> _CHALLENGE_: Extract the complete listing and output it unchanged.

> _RECORDED DATA_:

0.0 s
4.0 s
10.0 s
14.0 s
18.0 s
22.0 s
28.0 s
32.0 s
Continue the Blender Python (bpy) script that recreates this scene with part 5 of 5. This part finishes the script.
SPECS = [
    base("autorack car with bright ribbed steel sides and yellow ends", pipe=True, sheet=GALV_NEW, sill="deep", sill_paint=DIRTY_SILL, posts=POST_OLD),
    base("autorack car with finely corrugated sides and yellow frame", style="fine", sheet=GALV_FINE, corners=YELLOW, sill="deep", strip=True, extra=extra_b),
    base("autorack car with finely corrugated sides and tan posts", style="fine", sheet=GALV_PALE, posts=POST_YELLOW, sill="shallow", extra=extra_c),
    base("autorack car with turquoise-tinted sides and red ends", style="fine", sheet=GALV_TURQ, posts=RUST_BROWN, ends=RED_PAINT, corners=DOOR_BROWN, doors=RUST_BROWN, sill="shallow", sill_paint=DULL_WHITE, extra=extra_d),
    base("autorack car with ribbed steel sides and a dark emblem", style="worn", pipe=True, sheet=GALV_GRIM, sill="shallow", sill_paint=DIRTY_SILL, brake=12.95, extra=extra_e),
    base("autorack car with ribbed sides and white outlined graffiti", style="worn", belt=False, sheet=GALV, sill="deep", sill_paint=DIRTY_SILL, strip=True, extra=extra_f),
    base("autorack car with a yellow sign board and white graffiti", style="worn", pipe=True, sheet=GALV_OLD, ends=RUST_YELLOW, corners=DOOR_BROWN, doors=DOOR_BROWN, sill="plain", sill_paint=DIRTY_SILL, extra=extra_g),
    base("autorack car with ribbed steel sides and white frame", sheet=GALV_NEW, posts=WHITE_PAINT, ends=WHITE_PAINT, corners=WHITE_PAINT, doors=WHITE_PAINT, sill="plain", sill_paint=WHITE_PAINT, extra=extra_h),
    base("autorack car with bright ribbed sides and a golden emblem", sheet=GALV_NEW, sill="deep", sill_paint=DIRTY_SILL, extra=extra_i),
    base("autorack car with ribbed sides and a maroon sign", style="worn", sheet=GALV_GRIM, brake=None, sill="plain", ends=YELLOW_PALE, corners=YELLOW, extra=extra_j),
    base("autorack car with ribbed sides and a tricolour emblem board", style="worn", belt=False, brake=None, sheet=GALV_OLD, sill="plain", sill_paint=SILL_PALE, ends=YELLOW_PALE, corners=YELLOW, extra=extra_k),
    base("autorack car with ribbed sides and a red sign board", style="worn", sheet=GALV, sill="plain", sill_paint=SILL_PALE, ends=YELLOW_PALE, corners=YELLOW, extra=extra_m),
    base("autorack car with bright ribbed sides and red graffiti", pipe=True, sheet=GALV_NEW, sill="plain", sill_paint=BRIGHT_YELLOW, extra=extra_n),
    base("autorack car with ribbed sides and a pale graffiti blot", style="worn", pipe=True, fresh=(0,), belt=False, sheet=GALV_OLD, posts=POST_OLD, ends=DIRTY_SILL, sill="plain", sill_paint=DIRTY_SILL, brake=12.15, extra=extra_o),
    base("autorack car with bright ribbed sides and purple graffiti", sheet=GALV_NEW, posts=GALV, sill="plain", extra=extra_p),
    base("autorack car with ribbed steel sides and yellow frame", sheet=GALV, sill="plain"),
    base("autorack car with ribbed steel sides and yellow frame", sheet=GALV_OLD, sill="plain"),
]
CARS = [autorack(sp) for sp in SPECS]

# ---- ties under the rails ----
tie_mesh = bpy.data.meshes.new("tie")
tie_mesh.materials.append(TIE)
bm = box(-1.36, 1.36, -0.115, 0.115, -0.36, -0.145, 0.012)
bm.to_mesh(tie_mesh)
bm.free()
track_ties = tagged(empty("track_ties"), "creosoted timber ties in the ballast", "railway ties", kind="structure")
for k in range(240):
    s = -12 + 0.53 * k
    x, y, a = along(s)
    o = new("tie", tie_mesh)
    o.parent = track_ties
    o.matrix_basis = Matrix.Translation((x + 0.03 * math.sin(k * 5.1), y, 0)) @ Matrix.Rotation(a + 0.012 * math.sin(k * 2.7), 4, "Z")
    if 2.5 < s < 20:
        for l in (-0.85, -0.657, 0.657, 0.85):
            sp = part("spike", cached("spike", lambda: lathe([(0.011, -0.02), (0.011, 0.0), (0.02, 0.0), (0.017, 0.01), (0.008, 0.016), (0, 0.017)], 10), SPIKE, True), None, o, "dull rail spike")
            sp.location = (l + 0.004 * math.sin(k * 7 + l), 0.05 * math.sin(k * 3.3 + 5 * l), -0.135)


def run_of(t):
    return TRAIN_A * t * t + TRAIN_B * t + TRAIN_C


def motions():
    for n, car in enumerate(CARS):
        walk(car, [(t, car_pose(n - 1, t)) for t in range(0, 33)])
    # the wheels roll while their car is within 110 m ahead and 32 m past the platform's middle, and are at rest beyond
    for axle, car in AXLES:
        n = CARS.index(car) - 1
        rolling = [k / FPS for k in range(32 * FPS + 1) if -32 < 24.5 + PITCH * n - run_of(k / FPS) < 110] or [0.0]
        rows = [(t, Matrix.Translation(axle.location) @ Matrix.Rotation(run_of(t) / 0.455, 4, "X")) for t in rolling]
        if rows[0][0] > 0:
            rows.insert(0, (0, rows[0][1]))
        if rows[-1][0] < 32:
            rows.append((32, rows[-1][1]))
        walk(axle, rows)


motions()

> _COMPLETED EXERCISE_:
0.0 s
4.0 s
10.0 s
14.0 s
18.0 s
22.0 s
28.0 s
32.0 s
Continue the Blender Python (bpy) script that recreates this scene with part 5 of 5. This part finishes the script.
SPECS = [
    base("autorack car with bright ribbed steel sides and yellow ends", pipe=True, sheet=GALV_NEW, sill="deep", sill_paint=DIRTY_SILL, posts=POST_OLD),
    base("autorack car with finely corrugated sides and yellow frame", style="fine", sheet=GALV_FINE, corners=YELLOW, sill="deep", strip=True, extra=extra_b),
    base("autorack car with finely corrugated sides and tan posts", style="fine", sheet=GALV_PALE, posts=POST_YELLOW, sill="shallow", extra=extra_c),
    base("autorack car with turquoise-tinted sides and red ends", style="fine", sheet=GALV_TURQ, posts=RUST_BROWN, ends=RED_PAINT, corners=DOOR_BROWN, doors=RUST_BROWN, sill="shallow", sill_paint=DULL_WHITE, extra=extra_d),
    base("autorack car with ribbed steel sides and a dark emblem", style="worn", pipe=True, sheet=GALV_GRIM, sill="shallow", sill_paint=DIRTY_SILL, brake=12.95, extra=extra_e),
    base("autorack car with ribbed sides and white outlined graffiti", style="worn", belt=False, sheet=GALV, sill="deep", sill_paint=DIRTY_SILL, strip=True, extra=extra_f),
    base("autorack car with a yellow sign board and white graffiti", style="worn", pipe=True, sheet=GALV_OLD, ends=RUST_YELLOW, corners=DOOR_BROWN, doors=DOOR_BROWN, sill="plain", sill_paint=DIRTY_SILL, extra=extra_g),
    base("autorack car with ribbed steel sides and white frame", sheet=GALV_NEW, posts=WHITE_PAINT, ends=WHITE_PAINT, corners=WHITE_PAINT, doors=WHITE_PAINT, sill="plain", sill_paint=WHITE_PAINT, extra=extra_h),
    base("autorack car with bright ribbed sides and a golden emblem", sheet=GALV_NEW, sill="deep", sill_paint=DIRTY_SILL, extra=extra_i),
    base("autorack car with ribbed sides and a maroon sign", style="worn", sheet=GALV_GRIM, brake=None, sill="plain", ends=YELLOW_PALE, corners=YELLOW, extra=extra_j),
    base("autorack car with ribbed sides and a tricolour emblem board", style="worn", belt=False, brake=None, sheet=GALV_OLD, sill="plain", sill_paint=SILL_PALE, ends=YELLOW_PALE, corners=YELLOW, extra=extra_k),
    base("autorack car with ribbed sides and a red sign board", style="worn", sheet=GALV, sill="plain", sill_paint=SILL_PALE, ends=YELLOW_PALE, corners=YELLOW, extra=extra_m),
    base("autorack car with bright ribbed sides and red graffiti", pipe=True, sheet=GALV_NEW, sill="plain", sill_paint=BRIGHT_YELLOW, extra=extra_n),
    base("autorack car with ribbed sides and a pale graffiti blot", style="worn", pipe=True, fresh=(0,), belt=False, sheet=GALV_OLD, posts=POST_OLD, ends=DIRTY_SILL, sill="plain", sill_paint=DIRTY_SILL, brake=12.15, extra=extra_o),
    base("autorack car with bright ribbed sides and purple graffiti", sheet=GALV_NEW, posts=GALV, sill="plain", extra=extra_p),
    base("autorack car with ribbed steel sides and yellow frame", sheet=GALV, sill="plain"),
    base("autorack car with ribbed steel sides and yellow frame", sheet=GALV_OLD, sill="plain"),
]
CARS = [autorack(sp) for sp in SPECS]

# ---- ties under the rails ----
tie_mesh = bpy.data.meshes.new("tie")
tie_mesh.materials.append(TIE)
bm = box(-1.36, 1.36, -0.115, 0.115, -0.36, -0.145, 0.012)
bm.to_mesh(tie_mesh)
bm.free()
track_ties = tagged(empty("track_ties"), "creosoted timber ties in the ballast", "railway ties", kind="structure")
for k in range(240):
    s = -12 + 0.53 * k
    x, y, a = along(s)
    o = new("tie", tie_mesh)
    o.parent = track_ties
    o.matrix_basis = Matrix.Translation((x + 0.03 * math.sin(k * 5.1), y, 0)) @ Matrix.Rotation(a + 0.012 * math.sin(k * 2.7), 4, "Z")
    if 2.5 < s < 20:
        for l in (-0.85, -0.657, 0.657, 0.85):
            sp = part("spike", cached("spike", lambda: lathe([(0.011, -0.02), (0.011, 0.0), (0.02, 0.0), (0.017, 0.01), (0.008, 0.016), (0, 0.017)], 10), SPIKE, True), None, o, "dull rail spike")
            sp.location = (l + 0.004 * math.sin(k * 7 + l), 0.05 * math.sin(k * 3.3 + 5 * l), -0.135)


def run_of(t):
    return TRAIN_A * t * t + TRAIN_B * t + TRAIN_C


def motions():
    for n, car in enumerate(CARS):
        walk(car, [(t, car_pose(n - 1, t)) for t in range(0, 33)])
    # the wheels roll while their car is within 110 m ahead and 32 m past the platform's middle, and are at rest beyond
    for axle, car in AXLES:
        n = CARS.index(car) - 1
        rolling = [k / FPS for k in range(32 * FPS + 1) if -32 < 24.5 + PITCH * n - run_of(k / FPS) < 110] or [0.0]
        rows = [(t, Matrix.Translation(axle.location) @ Matrix.Rotation(run_of(t) / 0.455, 4, "X")) for t in rolling]
        if rows[0][0] > 0:
            rows.insert(0, (0, rows[0][1]))
        if rows[-1][0] < 32:
            rows.append((32, rows[-1][1]))
        walk(axle, rows)


motions()